錦瑟啊,怎會這樣巧,數來正好五十弦,恰似每人個生命中青春歲月那樣短暫?那音韻不同的絲弦,那間隔有致的音柱,一弦一柱彈撥出的悠悠樂律,怎麼能不讓我想起生命的每一階段?一音一節都明朗清麗、幽婉哀愴,怎麼能不喚起我逝水流年的追憶?
孤寂落寞的日子裏,我凝望麵前的瑟,你還是那樣典雅華美。隻是時光如流,不知不覺中韶華遠逝,輕撥慢撚,說不盡無邊心事。一弦一柱聲聲催,同思同念同奏心曲。一琴瑟,一你我,物我神通融會,聆錦瑟之繁弦,思華年之往事;音繁緒亂,惆悵難言。往事萬千,九曲惋歎,歎那遠走的年華盛景。隻有我知道,你的多弦正是那曾經的燦爛歲月。可是可是這花樣年華是如此的短暫,所以每一弦都在痛惜,逝去的青春和曾經的相愛。
一曲繁弦驚醒了我的夢,佳人錦瑟哪裏尋?我再不能成寐,是的,親愛的,你已離去,隻留給我孤夜漫漫。那清早開始的曉夢,短暫如電光石火,知否曉夢正是我快樂無憂的兒時。悠悠半個世紀,誰能物我兩忘。對著人生如夢,到底是莊周夢為蝴蝶?還是蝴蝶夢為莊周?一切迷茫皆是人為,感慨萬端上升為反思的探索和深層的質疑。

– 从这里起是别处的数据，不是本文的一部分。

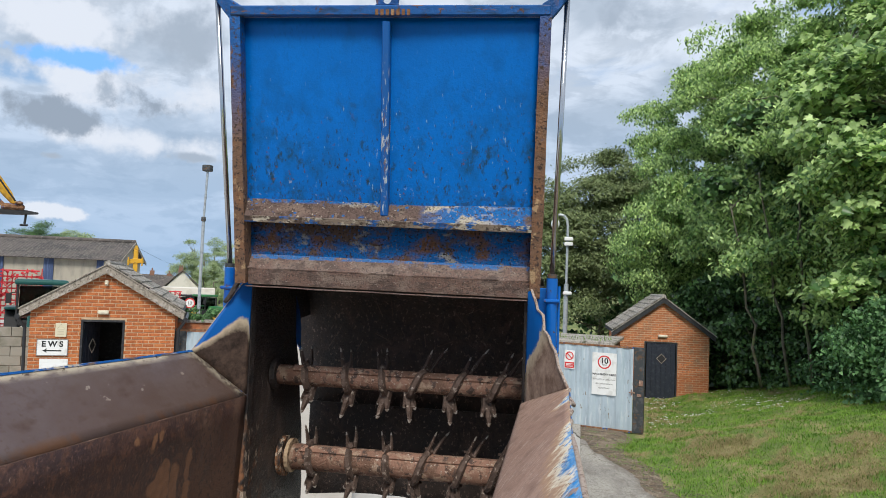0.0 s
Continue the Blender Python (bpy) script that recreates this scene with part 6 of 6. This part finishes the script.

在意氣風發的華年之後,我仍在思念你,你也仍在思念著我。那就把啼血的疼與痛托給杜鵑吧!晨霧嫋娜,若隱若現,彩蝶停留在含苞待放的花枝上愜意小憩,生活是這樣的詩情畫意逍遙自在。可是,莊子,這是你嗎?你的人生終極追求呢?鯤鵬展翅九萬裏!
不!那不是你,也不是我,我不能沉浸在這樣的晨夢裏。聽,杜宇聲聲!那正是望帝那顆為民之春心化為了杜鵑。當春風和暢,萬物待生,杜鵑哪怕聲聲啼血,也要不停地叮嚀百姓不誤播種時節。是的,哪怕隻能如望帝那樣死後化為杜鵑,我也要經國濟世流惠百姓與未來。
二十五弦彈夜月,不勝清怨卻飛來。月夜鼓瑟,感傷尤深。滄海明月之夜境尤其高曠皓淨,那淒寒孤寂當又加十分,難言的悵惘裏苦悶與愛賞兼有。滄海月明在碧波萬頃之上,皎潔中更突顯珠光的淚漣漣。傳說南海有鮫人,其淚能出珠。珠即是淚,淚即是珠。在柔美月光和寧靜海麵的背景裏,是誰盈著淚水出現?瑟清越的曲音,漸漸畫出茫茫滄海。上有一輪滿月,獨有明珠一顆被遺忘,淒清而寂寥中黯然垂淚。珠化為淚,是否在泣遺珠之憾?滿腹經綸、才華灼照卻遭遺棄,誰說英雄不流淚,隻是未到傷心時!
隻有藍田日暖時,美玉才會升騰嫋嫋的煙霞。盼望著期望著渴望著,那旭日東升照亮人生之路,使舊有的閑恨悵惘催化出勃勃生機,讓春光永駐激勵搏擊奮進!珠有淚是靜如水之陰柔美,玉生煙是動若火之陽剛美,這雙重之美啊攝魂奪魄。